誠に勝手ながら更新を続けている本ブログもはや3ヶ月目に入ろうとしています。
今回の主題はこの「誠に勝手ながら」という言い回し。これはつまり何を伝えようとしているのか、英語で表現しようとするとどうなるのか?
Google翻訳の訳文を手がかりに探っていきましょう。
今回の原文は、PHP文庫『そのまま使える! ビジネスメール英文集』より以下の文章。
勝手ながら、下記の期間は全社夏期休暇とさせていただきますので、ご承知おきください。
これをGoogle翻訳にかけたのが以下の訳文です。
Without permission, the following period will be a company-wide summer vacation, so please be aware.
この訳文はどんな出来になっているのでしょうか?
以下から訳文のポイントを見ていきましょう。
この文書で伝えるべき用件
まずは、この文書で伝えるべき用件を洗い出してみましょう。まずは「全社夏期休暇を取る」旨。もうひとつは、休暇の期間をこの文章の後に記していること。最後に、こちらの都合で休暇を取ることになるが、そのことについて理解してほしい、あるいは許してほしい、ということです。最初の一つは全体のメッセージから、2つ目は「下記の期間は」という文面から明らかです。

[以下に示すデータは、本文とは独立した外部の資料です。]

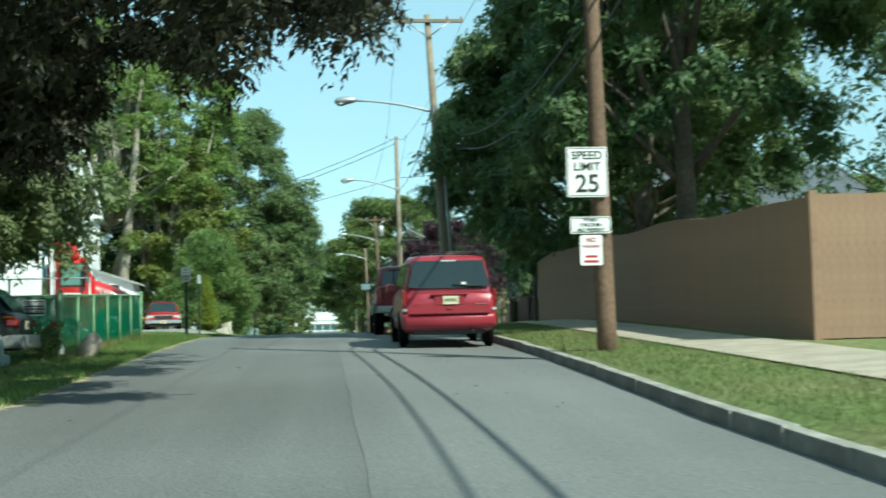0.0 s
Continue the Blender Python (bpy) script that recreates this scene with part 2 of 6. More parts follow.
def lot_far(x):
    return float(np.interp(-x, [2.75, 7.4, 7.9, 8.3, 8.31, 40], [233, 233, 233, 232, 137.4, 137.4]))


def in_drive(x, y):
    return x > -29 and drive_near(x) + 0.5 < y < drive_far(x) - 0.5


def in_lot(x, y):
    return x > -39 and lot_near(x) + 0.7 < y < lot_far(x) - 1.6


sheet("ground", spaced((-900, -60, 60), (-60, -20, 4), (-20, -3.2, 0.4), (-3.2, -2.9, 0.15), (-2.9, -2.76, 0.07), (-2.76, 4.1, 1.2)) + spaced((4.3, 12, 0.4), (12, 40, 2), (40, 900, 80)),
      spaced((-300, -20, 20), (-20, 120, 0.8), (120, 300, 3), (300, 1600, 60)), under, GRASS, label="mown grass with dry patches beside the road", category="grass")


def strip(name, ys, lo, hi, n, height, material, label, category, kind="structure"):
    """A sheet whose two long edges follow functions of y."""
    v, f = [], []
    for y in ys:
        a, b = lo(y), hi(y)
        v += [(a + (b - a) * i / n, y, height(a + (b - a) * i / n, y)) for i in range(n + 1)]
    for j in range(len(ys) - 1):
        f += [(j * (n + 1) + i, j * (n + 1) + i + 1, (j + 1) * (n + 1) + i + 1, (j + 1) * (n + 1) + i) for i in range(n)]
    me = bpy.data.meshes.new(name)
    me.from_pydata(v, [], f)
    me.materials.append(material)
    return tagged(link(name, me), label, category, kind=kind)


def across(name, xs, near, far, n, height, material, label, category):
    v, f = [], []
    for x in xs:
        a, b = near(x), far(x)
        v += [(x, a + (b - a) * i / n, height(x, a + (b - a) * i / n)) for i in range(n + 1)]
    for j in range(len(xs) - 1):
        f += [(j * (n + 1) + i, (j + 1) * (n + 1) + i, (j + 1) * (n + 1) + i + 1, j * (n + 1) + i + 1) for i in range(n)]
    me = bpy.data.meshes.new(name)
    me.from_pydata(v, [], f)
    me.materials.append(material)
    return tagged(link(name, me), label, category, kind="structure")


def ragged(y, a=0.16, k=0.9, s=0.0):
    return a * (noise.noise((y * k, s, 3.1)) + 0.6 * noise.noise((y * k * 3.7, s, 8.2)))


def frayed(y, a, k, s):
    return ragged(y, a, k, s) + a * (0.3 * noise.noise((y * k * 11, s, 1.7)) + 0.22 * noise.noise((y * k * 29, s, 5.3)))


def crown_of_road(x, y):
    return grade(y) + 0.01 - 0.025 * ((x - 0.7) / 3.4) ** 2


def road_left(y):
    return LEFT + ragged(y, 0.07)


def dirt_height(x, y):
    k = step(LEFT - 0.2, LEFT + 0.04, x)
    return (grade(y) + 0.026) * (1 - k) + (crown_of_road(x, y) + 0.004) * k


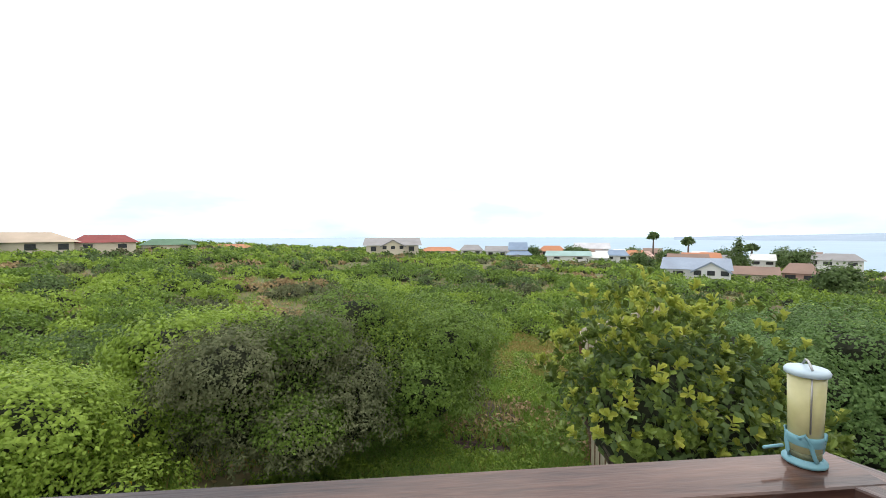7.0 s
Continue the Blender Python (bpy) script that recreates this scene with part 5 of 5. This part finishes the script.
def open_field(n):
    r, a = 8 + 60 * gq.random(n) ** 1.3, np.radians(gq.uniform(20, 140, n))
    return np.column_stack([2 + r * np.cos(a), 6 + r * np.sin(a)])


GRASS = leaf_mat("green_grass_blade", (0.29, 0.44, 0.09), (0.12, 0.21, 0.045), 0.3, 0.7)
DRYGRASS = leaf_mat("dry_grass_blade", (0.42, 0.34, 0.12), (0.22, 0.24, 0.07), 0.25, 0.8)


def herbs(name, n, area, material, label, size=0.05, rad=(0.15, 0.45)):
    """Low mounds of small-leaved weeds."""
    p = area(n)
    k = 70
    r = np.repeat(gq.uniform(*rad, len(p)), k)[:, None]
    d = gq.normal(0, 1, (len(p) * k, 3))
    d /= np.linalg.norm(d, axis=1, keepdims=True)
    d[:, 2] = np.abs(d[:, 2])
    c = np.repeat(np.column_stack([p, gz(p[:, 0], p[:, 1])]), k, 0) + d * r * np.array((1, 1, 0.55)) * gq.uniform(0.5, 1.05, (len(d), 1))
    v, f = leaves(c, d + np.array((0, 0, 0.6)), size, rngs=gq, plain=True)
    tagged(new(name, fast_mesh(name, v, f, material)), label, "weeds", kind="stuff")


def patchy(area, seed, low):
    def pick(n):
        p = area(n * 2)
        return p[np.array([noise.noise(Vector((x * 0.5, y * 0.5, seed))) > low for x, y in p])]
    return pick


def off_soil(p):
    return p[(np.hypot(p[:, 0] - 7.0, p[:, 1] - 12.75) > 1.0) & (np.hypot(p[:, 0] - 7.7, p[:, 1] - 13.45) > 0.9) & (np.hypot(p[:, 0] - 8.3, p[:, 1] - 14.1) > 0.7)]


def track_bare(n):
    return off_soil(on_track(n))


def track_dry(n):
    p = track_bare(n * 2)
    return p[(np.hypot(p[:, 0] - 12.1, p[:, 1] - 17.1) < 2.0) | (np.hypot(p[:, 0] - 15.2, p[:, 1] - 20.2) < 2.6)]


def track_green(n):
    p = track_bare(n)
    return p[np.hypot(p[:, 0] - 15.2, p[:, 1] - 20.2) > 2.2]


herbs("weeds_bright", 2000, patchy(track_green, 3, 0.0), LEAF_BRIGHT, "bright green low weeds along the track", 0.075)
herbs("weeds_mid", 1400, patchy(track_green, 9, 0.05), LEAF_MID, "mid green low weeds along the track")
herbs("weeds_dry", 1500, patchy(track_dry, 5, -0.15), leaf_mat("rusty_dry_leaf", (0.46, 0.31, 0.12), (0.24, 0.17, 0.06), 0.2, 0.8), "rusty dry weeds along the track", 0.055)
herbs("weeds_edge", 900, patchy(by_house, 4, 0.0), LEAF_BRIGHT, "bright green weeds below the terrace")
herbs("weeds_field", 1300, patchy(open_field, 6, 0.0), LEAF_MID, "low green growth between the scrub bushes", 0.11, (0.3, 0.8))
herbs("weeds_field_dry", 900, patchy(open_field, 8, 0.1), LEAF_BROWN, "low dry growth between the scrub bushes", 0.11, (0.3, 0.7))
blades("grass_track_blades", 150000, track_bare, 0.15, GRASS, "rough green grass on the track")
blades("grass_dry_track", 16000, patchy(track_dry, 5, -0.2), 0.2, DRYGRASS, "dry yellow grass on the track")
blades("grass_scrub_edge", 70000, by_house, 0.16, GRASS, "rough grass and weeds below the terrace")
blades("grass_dry_edge", 26000, by_house, 0.15, DRYGRASS, "dry grass below the terrace")
blades("grass_lawn", 240000, in_lawn, 0.05, leaf_mat("mown_grass_blade", (0.22, 0.3, 0.07), (0.11, 0.15, 0.04), 0.3, 0.8), "short mown lawn grass", 0.025)
blades("grass_field", 60000, open_field, 0.22, GRASS, "rough grass between the scrub bushes")
blades("grass_dry_field", 22000, open_field, 0.26, DRYGRASS, "dry grass between the scrub bushes")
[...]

最後の一つは少し曖昧ですが、文頭の「勝手ながら」という言葉からある程度読み取れます。ここでいう「勝手ながら」は、こちらが自分の都合で動いているという事実だけを述べるものでなく、こちらの都合でこうさせていただくことをご了承ください、という意味まで含めたものと考えられます。ですので、ここの「勝手ながら」は「ご了承ください」あるいは「こちらの都合で休暇を取ったことをお詫びする」という意味の英文に訳すのがいいでしょう。
下記の期間は全社夏期休暇とさせていただきます
まずは、伝えるべきメッセージが2つ入ったこの箇所をいっぺんに見てみましょう。
ここの訳文は「the following period will be a company-wide summer vacation」となっています。
これは適格な訳だと言えるでしょう。「The following period」が「下記の期間」を、「will be a company-wide summer vacation」で「全社夏期休暇」を表しており、「is」で結ぶことで「下に表記のある期間中は夏期休暇です」ということがわかります。
ちなみに、出典の書籍に載っている対訳は「Our office will be closed during the following company-wide summer vacation period」となっています。Google翻訳との文の構造の違いを際立たせて訳すなら、「下記に挙げる全社夏期休暇期間の間、オフィスは開いていません」となるでしょうか。「以下の夏期休暇期間」のようにふたつのメッセージを合わせた言い方をして、その上で「オフィスは開いていません(=会社は休業します)」という文節を添えた形になっています。
こちらの表現にしたい!という場合には、「下記の全社夏季休暇期間の間、オフィスは閉鎖させていただきます」という文章を入力してみましょう。「The office will be closed during the whole company summer vacation period below.」という、かなり近い訳文が出力されます。
勝手ながら
この訳は「Without permission」となっています。「勝手」を「許可なく」と解釈したのであれば問題ない訳なのですが、これだけだと「ご了承ください」あるいは「申し訳ありません」というニュアンスがありません。ここはもう一言付け加えたいところ。
出典となった書籍では、休暇期間に休業するという旨の文章を書いた後に「We apologize for any inconvenience」の一文を添えるという構成の対訳が紹介されています。これは「ご不便をおかけして申し訳ありません」と言いたいときの一般的な言い方。この日本語文をそのままGoogle翻訳に入力すれば出力されます。非常にシンプル。
お詫びの連絡などで半ば定型句のように使われる「勝手ながら」。しかしあえて書き添えるということは何らか意味を持つということで、それを別の言葉に訳そうとすると深く深く意味を掘り下げる必要があるものです。